Auf der anderen Seite der Brücke, in Schweden, wird er dann wieder aufgehalten: Dort kontrolliert die schwedische Polizei im Zug noch einmal alle Ausweise - das sind die staatlichen Grenzkontrollen, die seit November gelten.

Reisende ohne Ausweis zurückgeschickt

Dass nun auch noch eine private Sicherheitsfirma Fotos von Ausweisen macht, ist vielen suspekt. Die Bahngesellschaft habe sich dazu entschieden, um die Kontrollen zu dokumentieren, sagt Sprecher Tony Bispeskov. Sie müsse den schwedischen Behörden womöglich beweisen, dass sie die Identität jedes Passagiers überprüft habe. Transportunternehmen, die nicht kontrollieren, müssen mit einer Strafe von 50 000 Kronen, etwa 5400 Euro, rechnen.

Das ist allerdings eine kleine Summe im Vergleich zu der Million dänischer Kronen (etwa 134000 Euro), die die Kontrollen die Bahngesellschaft nach eigenen Angaben täglich kosten. Die schwedische staatliche Bahngesellschaft hat beschlossen, die Fernzüge von Kopenhagen nach Stockholm über die Öresundbrücke gleich ganz auszusetzen, sie fahren nun erst ab Malmö. Das heißt, Passagiere für den Fernverkehr müssen ebenfalls alle am Flughafen umsteigen und bis Malmö die Regionalzüge nutzen.

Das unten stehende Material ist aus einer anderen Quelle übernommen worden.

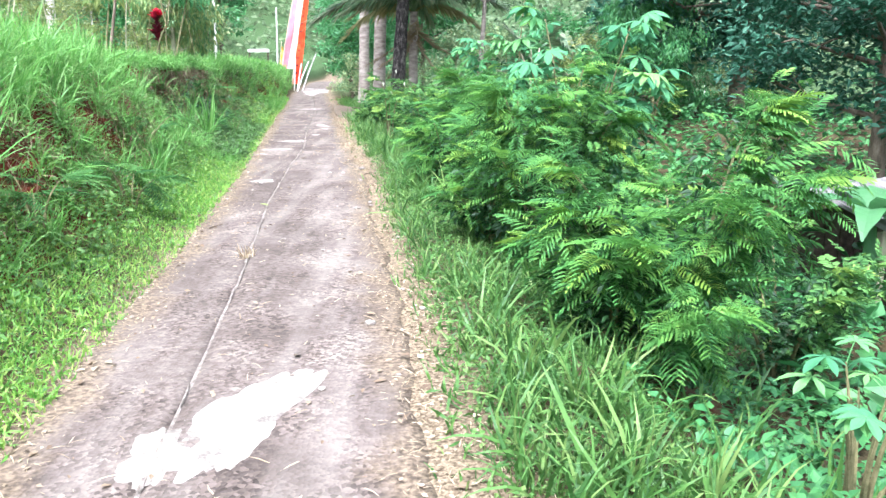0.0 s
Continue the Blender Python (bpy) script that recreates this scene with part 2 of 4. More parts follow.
def ground_material():
    """Soil under the grass: red where the bank is steep and bare, brown and mossy elsewhere."""
    m = material("soil", [(0.025, 0.02, 0.011), (0.055, 0.042, 0.022), (0.095, 0.075, 0.038)], 2.2, 0.95, 0.9, fine=24, bump_dist=0.05, spec=0.1)
    n, l = m.node_tree.nodes, m.node_tree.links
    p = n["Principled BSDF"]
    old = p.inputs["Base Color"].links[0].from_socket
    geo = n.new("ShaderNodeNewGeometry")
    sep = n.new("ShaderNodeSeparateXYZ")
    l.new(geo.outputs["True Normal"], sep.inputs[0])
    steep = n.new("ShaderNodeMapRange")
    steep.inputs["From Min"].default_value, steep.inputs["From Max"].default_value = 0.90, 0.64
    l.new(sep.outputs["Z"], steep.inputs["Value"])
    red = n.new("ShaderNodeValToRGB")
    red.color_ramp.elements[0].position, red.color_ramp.elements[0].color = 0.3, (0.036, 0.010, 0.006, 1)
    red.color_ramp.elements[1].position, red.color_ramp.elements[1].color = 0.75, (0.15, 0.042, 0.020, 1)
    noise_tex = n.new("ShaderNodeTexNoise")
    noise_tex.inputs["Scale"].default_value, noise_tex.inputs["Detail"].default_value = 5, 8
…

Bis zu 34 Kontrollschleusen kann die Bahngesellschaft öffnen, 150 Sicherheitskräfte hat sie angestellt. Sie hat auch einen Zaun zwischen den Gleisen gezogen, damit niemand über die Schienen steigen und so die Kontrollen umgehen kann. Womöglich müsse sie eine Gebühr erheben, den Fahrpreis erhöhen, hat das Unternehmen vergangene Woche bereits gekündigt.

Die schwedische Regierung hat nur wenige Vorgaben dazu gemacht, wie die Kontrollen aussehen sollen. An der Schleuse unter dem Flughafen ist man dann auch unsicher, ob etwa ein deutscher Personalausweis ausreicht, um den Fahrgast zu identifizieren. Der internationale Führerschein sei sicherer, sagt der Mann in der neongelben Weste und macht mit dem Smartphone ein Foto davon. Obwohl bisher nicht viel los ist, habe er schon mehrere Fahrgäste ohne Ausweis zurückgeschickt.

Doch zurück wohin? "Unsere Aufgabe ist nur, die Menschen zu stoppen bevor sie in den Zug steigen", sagt Tony Bispeskov von der Bahn. Was danach mit ihnen passiere, sei Sache der Polizei.